“An all-new epic tale of terror and redemption set in the hinterlands of midcentury New Mexico from the acclaimed author of The Troop—which Stephen King raved ‘scared the hell out of me and I couldn’t put it down…old-school horror at its best.’
From electrifying horror author Nick Cutter comes a haunting new novel, reminiscent of Cormac McCarthy‘s Blood Meridian and Stephen King’s It, in which a trio of mismatched mercenaries is hired by a young woman for a deceptively simple task: check in on her nephew, who may have been taken against his will to a remote New Mexico backwoods settlement called Little Heaven. Shortly after they arrive, things begin to turn ominous. Stirrings in the woods and over the treetops—the brooding shape of a monolith known as the Black Rock casts its terrible pall. Paranoia and distrust grips the settlement. The escape routes are gradually cut off as events spiral towards madness. Hell—or the closest thing to it—invades Little Heaven. The remaining occupants are forced to take a stand and fight back, but whatever has cast its dark eye on Little Heaven is now marshaling its powers…and it wants them all.”
My Thoughts: After three novels, it is safe to say that Nick Cutter writes terrifying stories. He knows just what will raise your heart rate and keep you awake at night. Moreover, he never eases off the tension to allow you to catch your breath. Little Heaven, like each of his other novels, involves a barrage of disturbing imagery, a cast of multi-faceted characters, a vicious villain, and plenty of gray area that makes you question the existence of good and evil.
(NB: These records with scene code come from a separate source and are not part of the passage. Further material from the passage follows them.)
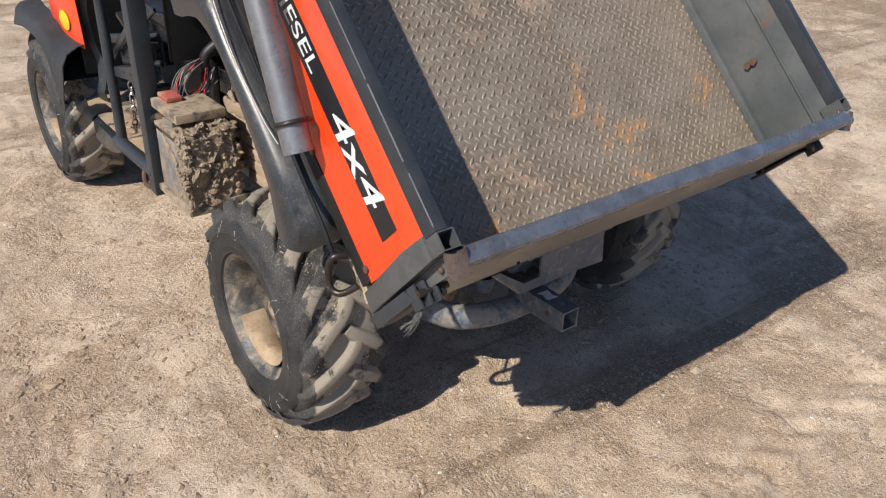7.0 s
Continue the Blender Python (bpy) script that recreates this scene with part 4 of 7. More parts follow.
def hood_x(y):
    """Half width of the hood's flank at y."""
    rows = [(r[0][1], -r[1][0]) for r in HOOD]
    for (ya, xa), (yb, xb) in zip(rows, rows[1:]):
        if y <= yb:
            return xa + (xb - xa) * max(0.0, (y - ya) / (yb - ya))
    return rows[-1][1]


def flank(outline, lift=0.002, n=10):
    """A thin patch that lies on the hood's left flank, over a convex outline of (y, z)."""
    bm = bmesh.new()
    ys = [p[0] for p in outline]
    rows = []
    for i in range(n + 1):
        y = min(ys) + (max(ys) - min(ys)) * (0.001 + 0.998 * i / n)
        zs = []
        for (ya, za), (yb, zb) in zip(outline, outline[1:] + outline[:1]):
            if min(ya, yb) <= y <= max(ya, yb) and ya != yb:
                zs.append(za + (zb - za) * (y - ya) / (yb - ya))
        rows.append([(-hood_x(y) - lift - 0.003 * math.sin(math.pi * k / 4), y, min(zs) + (max(zs) - min(zs)) * k / 4) for k in range(5)])
    return loft(bm, rows, thick=0.002)


# seam, lamp, stickers and marks on the flank
part("headlamp", flank([(2.100, 0.768), (1.995, 0.755), (1.985, 0.90), (1.992, 0.955), (2.03, 0.945), (2.075, 0.88)], 0.004), LENS, HB, "cloudy yellowed headlamp lens")
part("decal", flank([(1.685 + 0.063 * math.cos(w), 0.714 + 0.037 * math.sin(w)) for w in (2 * math.pi * k / 24 for k in range(24))], 0.002), YELLOW, HB, "yellow oval sticker")
part("decal", flank([(1.980, 0.928), (1.976, 0.958), (1.892, 0.968), (1.896, 0.938)], 0.002), DECAL_WHITE, HB, "worn white paper sticker")
part("decal", flank([(1.752, 0.992), (1.752, 1.004), (1.715, 1.006), (1.715, 0.994)], 0.003, 3), DECAL_WHITE, HB, "small white sticker")
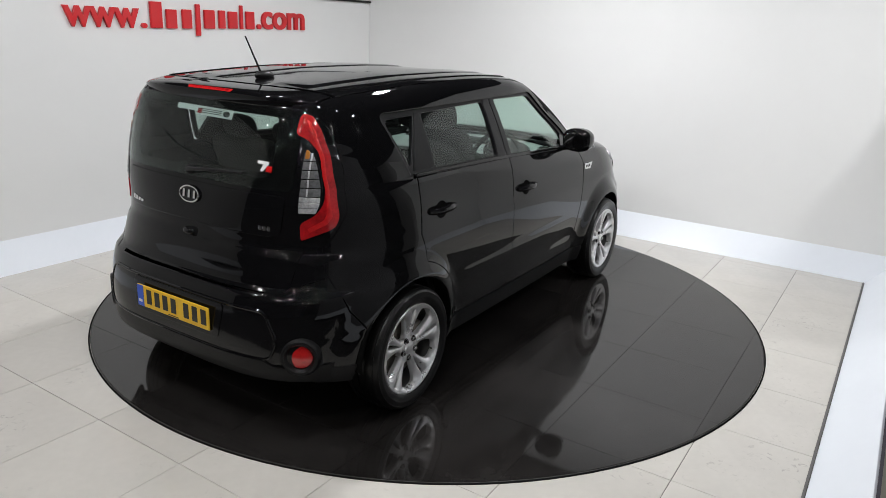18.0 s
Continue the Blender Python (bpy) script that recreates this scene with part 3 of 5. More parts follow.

The use of three mercenaries as well as a cult leader as his narrators and main characters is a wonderful example of his ability to blur the lines between good and evil. Micah, Minerva, and Ebenezer are by no means innocents. They kill others for money after all, without mercy and without questioning whether their target deserves to be killed. Yet when we first meet them, they are mere shells, haunted by their past deeds and adventures. Their obvious pain and suffering immediately triggers your sympathy and downplays any disgust you might feel for their occupations. Mr. Cutter then switches the story to the past to test that sympathy by allowing you to see them in their prime. Their callousness is disturbing, but there is a lightheartedness to their banter that overshadows that. They are competitors after all, while their profession does not lend itself to collaboration. This leads to some of the few moments of humor that exist within the novel.
Because our three heroes are not necessarily good people, Mr. Cutter ups the ante on his Big Bad to make sure that there is no doubt about the evilness of the story’s villain. Everything about the Big Bad, from his sentries to his Pied Piper to his residence near the Black Rock are the things of nightmares. The Black Rock oozes malevolence, while his familiars are the monsters that hide under your bed and in your closet. To compound the horror, Mr. Cutter does not shy away from gore and creates scenes guaranteed to turn your stomach.
The result is a novel that is frightening enough for even the most hardened of horror fans. Little Heaven takes you to the deepest, darkest recesses of evil and presents such scenes of terror and gore that make you question your own sanity. One can easily overlook the few weaknesses that exist within the story – its tendency to feel rushed, its lack of definitive answers – because the tension and fear are so palpable. With Little Heaven, Mr. Cutter proves that he is a worthy addition to the horror novel kings.